We all love and support our local retro gaming stores, but there are some game stores that you might want to avoid like the plague.
You might have a certain store in your mind right now, or maybe your local community has been blessed with a great store. Regardless, there are some red flags that you should keep in mind (especially if you’re an owner of a retro game shop). Some of these issues are more severe than others, but they are all annoying enough to mention.
1. Nothing is priced
Imagine walking into a retro game shop only to find that none of the items have prices. Unfortunately, I’ve experienced such a game store personally.
When nothing in the store is priced, that’s a good indicator that the store owner wants to sell their retro games at ridiculous prices.
If you want to get a halfway decent price on a game, you’ll need to haggle with the owner for every single game.
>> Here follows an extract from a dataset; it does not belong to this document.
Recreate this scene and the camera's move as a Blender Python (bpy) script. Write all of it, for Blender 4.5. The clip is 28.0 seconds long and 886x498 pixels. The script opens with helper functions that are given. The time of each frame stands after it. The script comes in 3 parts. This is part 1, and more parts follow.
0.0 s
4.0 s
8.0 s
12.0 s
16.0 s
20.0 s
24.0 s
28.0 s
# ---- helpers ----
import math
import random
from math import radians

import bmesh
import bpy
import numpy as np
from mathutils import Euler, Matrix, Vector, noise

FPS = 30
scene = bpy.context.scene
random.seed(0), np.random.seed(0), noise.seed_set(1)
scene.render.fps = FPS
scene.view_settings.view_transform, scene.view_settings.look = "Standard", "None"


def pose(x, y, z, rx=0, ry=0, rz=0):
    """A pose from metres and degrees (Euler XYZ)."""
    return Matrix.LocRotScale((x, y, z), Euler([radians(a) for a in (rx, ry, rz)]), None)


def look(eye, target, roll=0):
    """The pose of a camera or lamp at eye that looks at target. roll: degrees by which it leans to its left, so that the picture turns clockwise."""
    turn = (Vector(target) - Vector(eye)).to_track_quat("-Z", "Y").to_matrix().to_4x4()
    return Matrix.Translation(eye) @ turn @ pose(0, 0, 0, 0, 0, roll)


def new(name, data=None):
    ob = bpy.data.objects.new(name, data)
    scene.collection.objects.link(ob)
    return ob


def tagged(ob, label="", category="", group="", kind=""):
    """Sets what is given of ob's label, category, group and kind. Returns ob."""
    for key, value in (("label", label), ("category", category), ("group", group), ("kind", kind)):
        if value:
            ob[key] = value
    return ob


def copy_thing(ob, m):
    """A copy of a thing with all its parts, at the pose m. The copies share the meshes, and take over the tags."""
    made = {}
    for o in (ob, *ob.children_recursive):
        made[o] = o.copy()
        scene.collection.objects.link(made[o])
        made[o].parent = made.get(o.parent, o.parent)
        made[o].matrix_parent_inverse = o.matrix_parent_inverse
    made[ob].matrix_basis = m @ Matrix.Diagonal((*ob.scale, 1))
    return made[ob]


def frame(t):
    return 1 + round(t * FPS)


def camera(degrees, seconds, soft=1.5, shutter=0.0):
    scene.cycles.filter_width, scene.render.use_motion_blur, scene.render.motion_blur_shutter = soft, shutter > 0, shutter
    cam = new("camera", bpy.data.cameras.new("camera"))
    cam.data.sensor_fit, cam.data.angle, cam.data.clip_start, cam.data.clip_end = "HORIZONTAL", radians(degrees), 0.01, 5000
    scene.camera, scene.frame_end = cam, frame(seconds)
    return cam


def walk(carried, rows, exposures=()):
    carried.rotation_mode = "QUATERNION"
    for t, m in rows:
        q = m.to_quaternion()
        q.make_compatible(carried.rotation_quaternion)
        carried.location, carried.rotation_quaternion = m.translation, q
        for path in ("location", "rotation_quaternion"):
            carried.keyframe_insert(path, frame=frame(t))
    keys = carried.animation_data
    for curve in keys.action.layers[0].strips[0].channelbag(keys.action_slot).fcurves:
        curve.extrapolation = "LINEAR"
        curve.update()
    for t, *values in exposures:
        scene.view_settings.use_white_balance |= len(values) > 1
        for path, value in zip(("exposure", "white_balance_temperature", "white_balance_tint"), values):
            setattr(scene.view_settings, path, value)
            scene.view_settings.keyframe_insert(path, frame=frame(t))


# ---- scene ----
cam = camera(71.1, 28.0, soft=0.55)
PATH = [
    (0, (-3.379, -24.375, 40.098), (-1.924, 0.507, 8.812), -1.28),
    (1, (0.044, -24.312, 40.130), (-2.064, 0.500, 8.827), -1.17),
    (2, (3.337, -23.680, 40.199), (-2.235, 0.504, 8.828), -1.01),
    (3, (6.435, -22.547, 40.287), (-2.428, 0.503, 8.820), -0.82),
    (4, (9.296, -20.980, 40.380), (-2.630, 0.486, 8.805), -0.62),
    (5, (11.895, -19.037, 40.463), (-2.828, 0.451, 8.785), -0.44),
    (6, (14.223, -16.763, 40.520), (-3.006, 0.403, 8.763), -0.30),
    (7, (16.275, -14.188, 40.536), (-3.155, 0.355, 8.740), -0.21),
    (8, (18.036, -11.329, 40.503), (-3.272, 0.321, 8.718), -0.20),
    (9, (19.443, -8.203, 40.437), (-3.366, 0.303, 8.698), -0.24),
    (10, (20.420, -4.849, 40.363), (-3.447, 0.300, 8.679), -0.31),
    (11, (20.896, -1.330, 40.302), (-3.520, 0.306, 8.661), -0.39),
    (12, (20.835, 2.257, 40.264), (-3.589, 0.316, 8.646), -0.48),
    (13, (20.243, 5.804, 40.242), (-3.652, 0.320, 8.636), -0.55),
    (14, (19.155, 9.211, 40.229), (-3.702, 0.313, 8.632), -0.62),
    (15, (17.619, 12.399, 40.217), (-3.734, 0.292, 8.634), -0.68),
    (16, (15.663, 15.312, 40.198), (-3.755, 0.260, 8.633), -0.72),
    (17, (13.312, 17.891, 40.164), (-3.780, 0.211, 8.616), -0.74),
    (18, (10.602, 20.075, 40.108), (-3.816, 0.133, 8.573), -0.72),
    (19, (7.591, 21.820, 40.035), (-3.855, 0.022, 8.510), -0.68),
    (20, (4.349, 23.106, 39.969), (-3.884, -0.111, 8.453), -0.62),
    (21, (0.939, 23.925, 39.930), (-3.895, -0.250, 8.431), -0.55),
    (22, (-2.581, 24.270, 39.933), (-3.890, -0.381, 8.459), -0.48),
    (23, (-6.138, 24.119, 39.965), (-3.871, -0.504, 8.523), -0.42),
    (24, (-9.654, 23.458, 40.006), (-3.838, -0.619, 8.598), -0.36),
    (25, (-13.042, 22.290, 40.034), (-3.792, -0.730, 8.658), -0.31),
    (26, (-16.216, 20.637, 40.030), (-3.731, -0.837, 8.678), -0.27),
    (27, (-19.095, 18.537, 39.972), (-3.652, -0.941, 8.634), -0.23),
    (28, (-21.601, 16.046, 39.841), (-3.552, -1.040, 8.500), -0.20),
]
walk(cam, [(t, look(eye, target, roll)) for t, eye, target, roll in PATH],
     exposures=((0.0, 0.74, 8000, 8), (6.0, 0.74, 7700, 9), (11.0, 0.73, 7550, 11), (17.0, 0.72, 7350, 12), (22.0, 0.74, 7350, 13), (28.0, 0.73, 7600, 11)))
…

Eventually, you’ll get tired of negotiating and give in to their inflated prices.
More often than not, you’ll leave the store feeling like you were ripped off. Try to avoid doing business with local game stores like this.
2. You can’t read the labels
This isn’t a heinous sin or anything, but some stores have terrible layouts that make it impossible to even view the products.
For example, some stores have games stacked up on shelves behind counters. You’ll need to practically bend over the counter to see the game labels.
The best retro gaming stores let you get close to the products so you can actually see the inventory.
3. Reproduction carts everywhere
There’s nothing more disappointing than coming across a ton of reproduction carts and Chinese multi-carts in retro gaming stores.
Don’t get me wrong — these carts aren’t inherently bad or anything, but some stores don’t do enough to differentiate these carts from legitimate cartridges. Many of the customers who shop at retro game stores are collectors, and repro carts are practically useless to them. And often times, the prices of the repros aren’t much lower than the prices of legitimate copies.
4. The shop owner goes by eBay prices
There isn’t a phrase that makes me cringe more than “eBay prices.” For some reason, certain shop owners believe that current listings of eBay auctions are a good measure for the price of games.
This wouldn’t be a huge issue of these shop owners went by eBay sold prices or price charting averages, but many of these owners just take a quick glance at current listings. The issue with this method of pricing is that current listings may not be a good representation of what people are willing to pay for a game. Overpriced listings expire without buyers every day on eBay.
If you hear the phrase “eBay prices,” then you’re probably getting ripped off.
5. The games aren’t tested
What’s the point of a game if you can’t play it? Of course there is some intrinsic value of defective games to collectors, but most people will want to actually play their games.
Often times, shop owners won’t properly test games. At most, the majority of shop owners fire a game for a few seconds, and if it boots, then they assume the game has no issues. I don’t expect game store owners to play through and beat every game that comes into their shop, but I do expect a working product when I hand them my hard-earned cash.